BEGIN DATA EXTRACT

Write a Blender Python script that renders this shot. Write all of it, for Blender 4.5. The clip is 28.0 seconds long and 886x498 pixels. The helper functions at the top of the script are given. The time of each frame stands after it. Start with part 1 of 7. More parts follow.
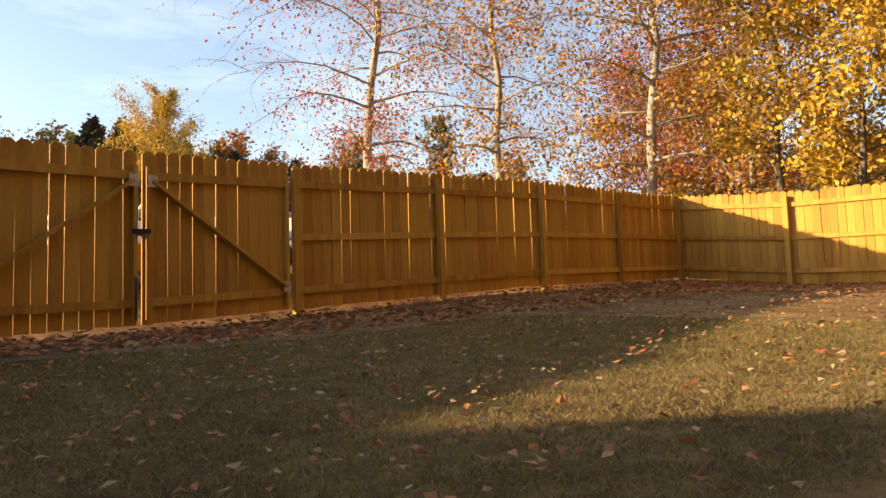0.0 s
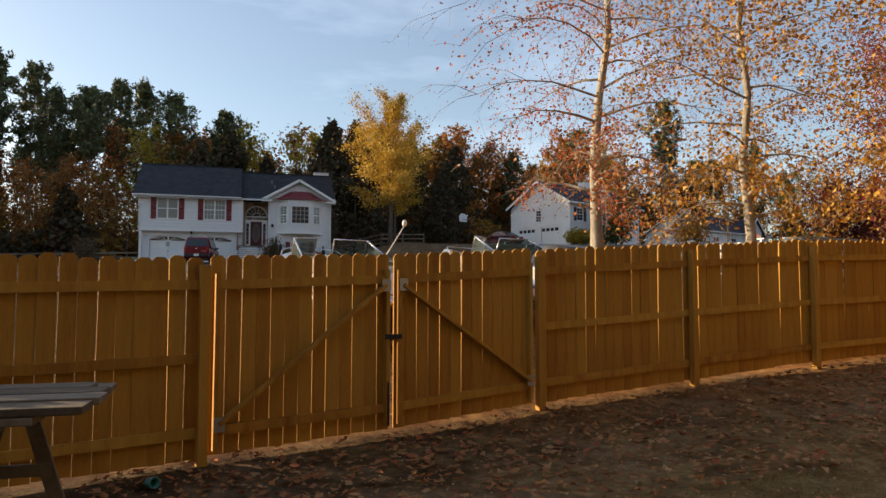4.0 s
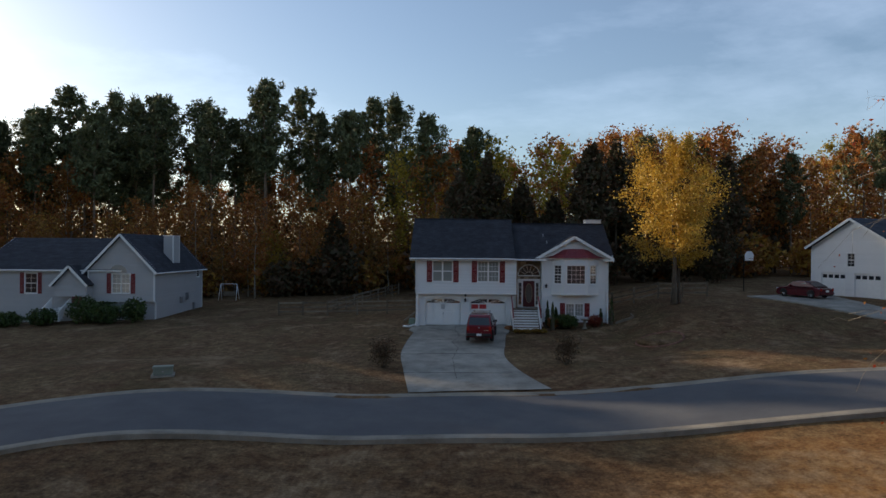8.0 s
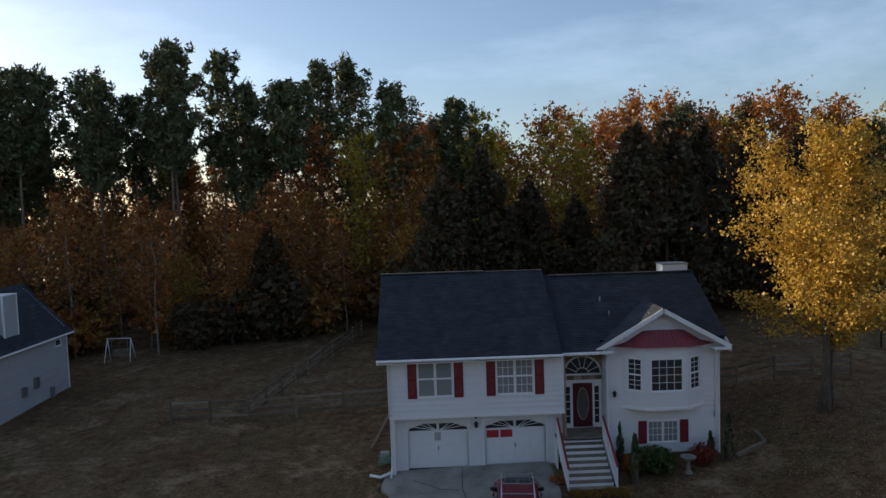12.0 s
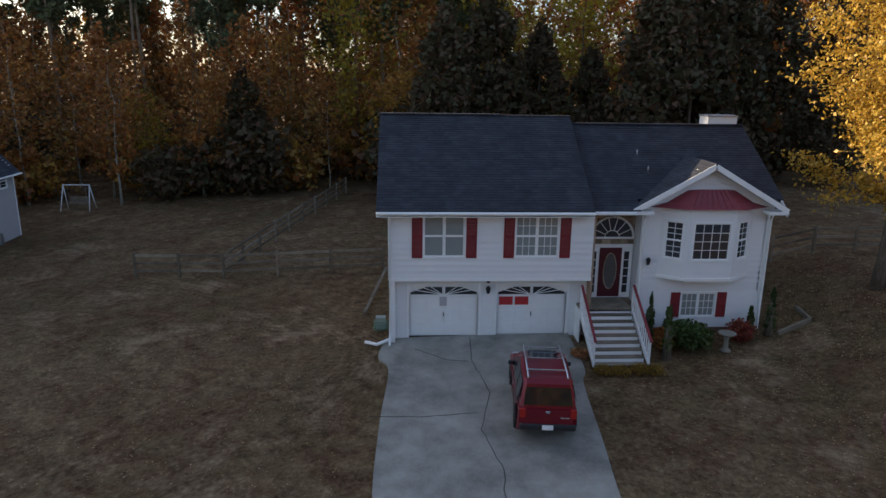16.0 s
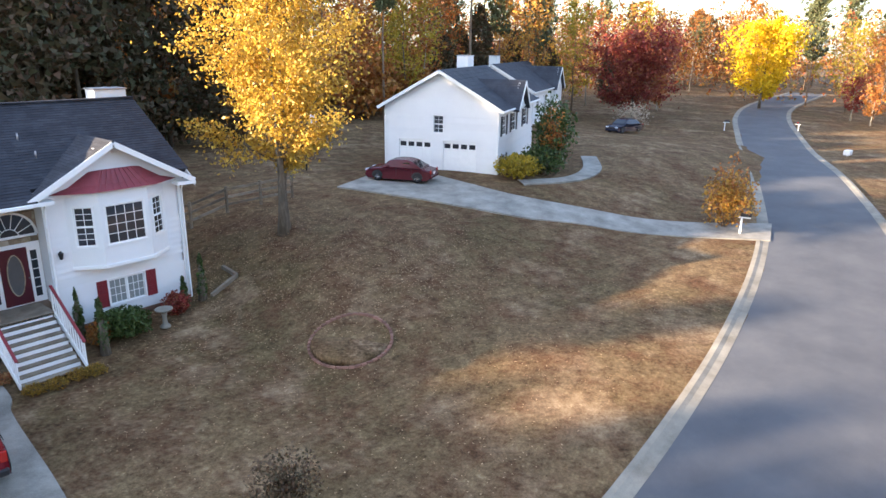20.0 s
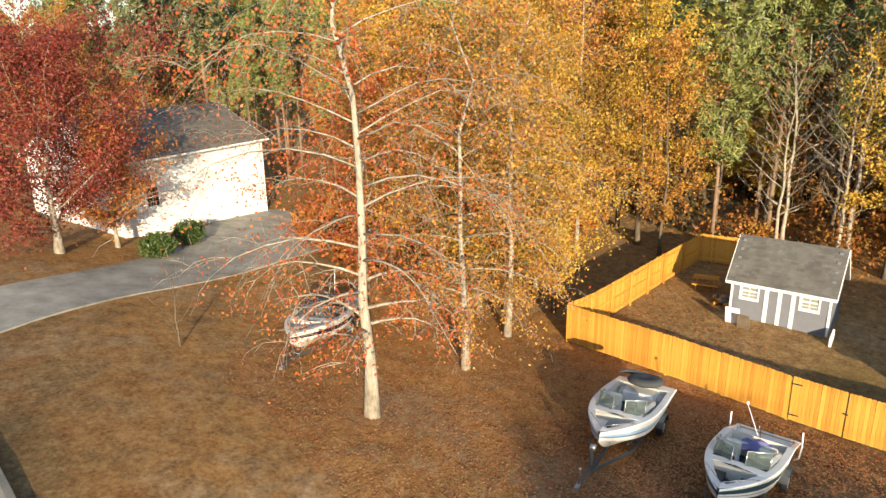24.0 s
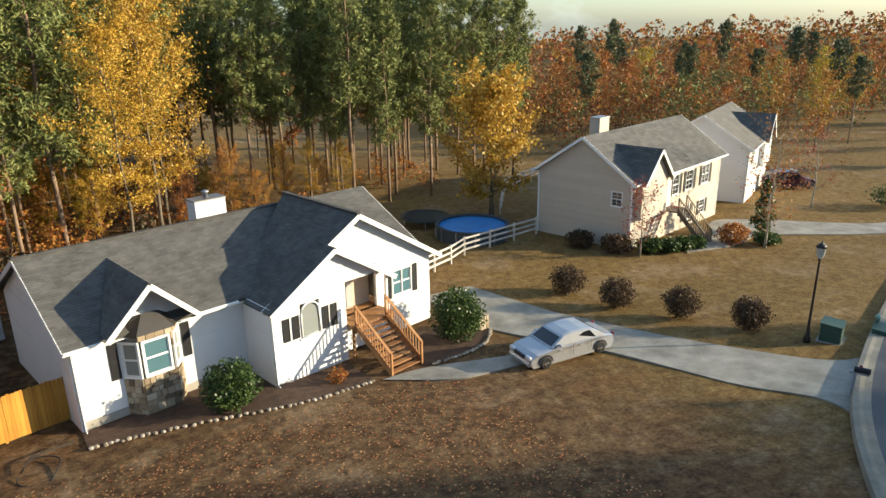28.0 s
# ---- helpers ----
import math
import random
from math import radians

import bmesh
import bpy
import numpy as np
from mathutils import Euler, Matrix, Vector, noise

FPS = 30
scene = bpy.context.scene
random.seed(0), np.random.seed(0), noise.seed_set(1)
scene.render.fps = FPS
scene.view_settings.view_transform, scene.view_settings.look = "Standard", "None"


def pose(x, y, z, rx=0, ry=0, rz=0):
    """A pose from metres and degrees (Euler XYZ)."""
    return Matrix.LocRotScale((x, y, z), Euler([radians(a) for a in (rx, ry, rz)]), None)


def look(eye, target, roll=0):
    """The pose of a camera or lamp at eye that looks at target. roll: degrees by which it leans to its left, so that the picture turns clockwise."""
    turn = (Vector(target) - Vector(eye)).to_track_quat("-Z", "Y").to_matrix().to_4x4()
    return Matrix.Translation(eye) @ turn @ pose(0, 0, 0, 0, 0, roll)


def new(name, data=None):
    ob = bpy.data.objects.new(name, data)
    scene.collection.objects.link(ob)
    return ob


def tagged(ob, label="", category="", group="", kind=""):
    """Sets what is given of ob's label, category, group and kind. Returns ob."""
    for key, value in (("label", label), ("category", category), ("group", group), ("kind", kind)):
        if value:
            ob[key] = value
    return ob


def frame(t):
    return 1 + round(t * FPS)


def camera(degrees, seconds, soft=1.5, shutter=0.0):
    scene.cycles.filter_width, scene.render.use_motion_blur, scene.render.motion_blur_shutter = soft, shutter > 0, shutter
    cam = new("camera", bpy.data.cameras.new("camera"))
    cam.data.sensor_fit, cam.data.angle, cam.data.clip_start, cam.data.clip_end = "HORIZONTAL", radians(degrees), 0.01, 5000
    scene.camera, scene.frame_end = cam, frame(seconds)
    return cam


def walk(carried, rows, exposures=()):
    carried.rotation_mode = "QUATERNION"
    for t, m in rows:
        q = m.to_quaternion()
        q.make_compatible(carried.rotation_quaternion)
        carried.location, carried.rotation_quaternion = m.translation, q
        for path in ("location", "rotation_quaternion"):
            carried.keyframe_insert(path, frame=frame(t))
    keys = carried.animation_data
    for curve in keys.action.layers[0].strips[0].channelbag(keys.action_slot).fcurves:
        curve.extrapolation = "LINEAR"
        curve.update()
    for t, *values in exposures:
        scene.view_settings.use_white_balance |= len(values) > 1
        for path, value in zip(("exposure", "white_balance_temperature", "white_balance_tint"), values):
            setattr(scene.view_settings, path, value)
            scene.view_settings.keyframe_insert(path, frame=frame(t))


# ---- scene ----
cam = camera(65.8, 28.0)
PATH = [
    (0, (7.369, -58.245, -3.634), (8.481, -56.591, -3.469), -1.94),
    (0.5, (7.287, -58.366, -3.649), (8.371, -56.693, -3.487), -1.82),
    (1, (7.190, -58.472, -3.637), (8.047, -56.671, -3.479), -1.50),
    (1.5, (7.127, -58.548, -3.592), (7.864, -56.695, -3.440), -1.29),
    (2, (7.103, -58.607, -3.547), (7.799, -56.737, -3.407), -0.97),
    (2.5, (7.240, -58.467, -3.570), (7.890, -56.582, -3.414), -0.77),
    (4.5, (7.166, -57.143, -1.685), (7.607, -55.195, -1.574), 1.04),
    (5, (6.618, -56.509, -1.200), (6.830, -54.523, -1.098), 1.18),
    (5.5, (5.981, -56.410, -0.727), (6.032, -54.413, -0.628), 0.81),
    (6, (5.136, -56.306, 0.295), (5.127, -54.308, 0.374), 1.10),
    (6.5, (4.254, -56.267, 1.745), (4.234, -54.268, 1.802), 0.96),
    (7, (3.867, -55.754, 2.930), (3.826, -53.755, 2.974), 0.85),
    (7.5, (3.329, -54.900, 4.473), (3.282, -52.901, 4.491), 0.59),
    (8, (2.886, -53.212, 5.930), (2.827, -51.213, 5.929), 0.44),
    (8.5, (2.534, -50.819, 7.459), (2.464, -48.821, 7.429), 0.20),
    (9, (2.366, -47.585, 8.894), (2.287, -45.587, 8.839), -0.20),
    (9.5, (2.041, -44.523, 9.671), (1.974, -42.525, 9.613), -0.30),
    (10, (1.539, -41.379, 10.587), (1.497, -39.380, 10.526), -0.15),
    (10.5, (1.505, -38.623, 10.298), (1.472, -36.624, 10.262), -0.30),
    (11, (1.266, -35.779, 11.116), (1.253, -33.780, 11.037), -0.38),
    (11.5, (1.426, -32.856, 11.941), (1.426, -30.86, 11.807), -1.6),
    (13.5, (0.048, -25.609, 11.319), (0.213, -23.62, 11.196), -0.2),
    (14, (0.237, -25.705, 11.146), (0.372, -23.713, 11.024), -0.2),
    (14.5, (0.257, -25.695, 10.962), (0.378, -23.703, 10.839), -0.2),
    (15, (0.156, -25.596, 10.711), (0.271, -23.612, 10.488), 0.2),
    (15.5, (-0.028, -25.461, 10.518), (0.086, -23.493, 10.178), 0.4),
    (16, (-0.144, -25.372, 10.193), (-0.034, -23.44, 9.689), 0.8),
    (16.5, (-0.024, -25.263, 10.014), (0.075, -23.352, 9.433), 0.9),
    (17, (0.102, -25.273, 9.983), (0.189, -23.361, 9.405), 0.9),
    (17.5, (0.202, -25.291, 9.928), (0.35, -23.381, 9.355), 1.0),
    (18, (0.34, -25.327, 9.959), (0.562, -23.423, 9.387), 0.8),
    (18.5, (0.461, -25.286, 10.07), (0.759, -23.394, 9.493), 0.9),
    (19, (0.51, -25.251, 10.245), (1.152, -23.448, 9.663), 0.8),
    (19.5, (0.689, -25.284, 10.327), (1.742, -23.685, 9.747), 0.6),
    (20, (0.639, -25.267, 10.522), (2.092, -24.022, 9.941), 0.8),
    (20.5, (0.594, -25.201, 10.508), (2.278, -24.286, 9.934), 0.5),
    (22.5, (0.493, -25.174, 10.457), (2.404, -25.345, 9.89), -0.4),
    (23, (0.517, -25.242, 10.486), (2.367, -25.745, 9.917), -0.5),
    (23.5, (0.582, -25.187, 10.432), (2.281, -26.075, 9.862), -0.7),
    (24, (0.466, -25.135, 10.509), (1.964, -26.329, 9.931), -0.8),
    (24.5, (0.516, -25.115, 10.486), (1.806, -26.528, 9.903), -0.9),
    (25, (0.599, -25.149, 10.478), (1.628, -26.761, 9.891), -0.8),
    (25.5, (0.672, -25.248, 10.552), (1.415, -27.007, 9.957), -1.0),
    (26, (0.588, -25.301, 10.599), (0.982, -27.167, 9.998), -1.1),
    (26.5, (0.675, -25.243, 10.604), (0.756, -27.147, 9.998), -0.9),
    (27, (0.685, -25.166, 10.612), (0.483, -27.06, 10.001), -0.8),
    (27.5, (0.666, -25.185, 10.525), (0.096, -27.0, 9.908), -0.9),
    (28, (0.501, -25.132, 10.432), (-0.517, -26.738, 9.813), -0.9),
]
walk(cam, [(t, look(eye, target, roll)) for t, eye, target, roll in PATH], [(0, 1.35, 8300, 14), (1, 1.15, 8300, 14), (2.5, 0.80, 8200, 14), (4.5, 0.74, 7700, 12), (5.5, 0.60, 7200, 10), (8, 0.22, 6900, 12), (11, 0.18, 6700, 14), (14.5, 0.50, 6800, 12), (15.5, 0.68, 7000, 12), (16.2, 0.95, 7000, 18), (17, 1.65, 7000, 18), (18, 2.05, 7000, 18), (19, 2.35, 7000, 18), (20.5, 2.45, 7000, 14), (22.5, 1.60, 7000, 10), (24, 1.15, 6900, 6), (25, 1.05, 6800, 4), (27, 0.95, 6700, 2), (28, 1.02, 6600, 2)])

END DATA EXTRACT

- _GIVEN REQUEST_
Please print exactly, and only, the lines from the line with "shutter > 0, shutter" to the line with "scene.view_settings.keyframe_insert(path, frame=frame(t))", both included.

- _RESULT BELOW_
    scene.cycles.filter_width, scene.render.use_motion_blur, scene.render.motion_blur_shutter = soft, shutter > 0, shutter
    cam = new("camera", bpy.data.cameras.new("camera"))
    cam.data.sensor_fit, cam.data.angle, cam.data.clip_start, cam.data.clip_end = "HORIZONTAL", radians(degrees), 0.01, 5000
    scene.camera, scene.frame_end = cam, frame(seconds)
    return cam


def walk(carried, rows, exposures=()):
    carried.rotation_mode = "QUATERNION"
    for t, m in rows:
        q = m.to_quaternion()
        q.make_compatible(carried.rotation_quaternion)
        carried.location, carried.rotation_quaternion = m.translation, q
        for path in ("location", "rotation_quaternion"):
            carried.keyframe_insert(path, frame=frame(t))
    keys = carried.animation_data
    for curve in keys.action.layers[0].strips[0].channelbag(keys.action_slot).fcurves:
        curve.extrapolation = "LINEAR"
        curve.update()
    for t, *values in exposures:
        scene.view_settings.use_white_balance |= len(values) > 1
        for path, value in zip(("exposure", "white_balance_temperature", "white_balance_tint"), values):
            setattr(scene.view_settings, path, value)
            scene.view_settings.keyframe_insert(path, frame=frame(t))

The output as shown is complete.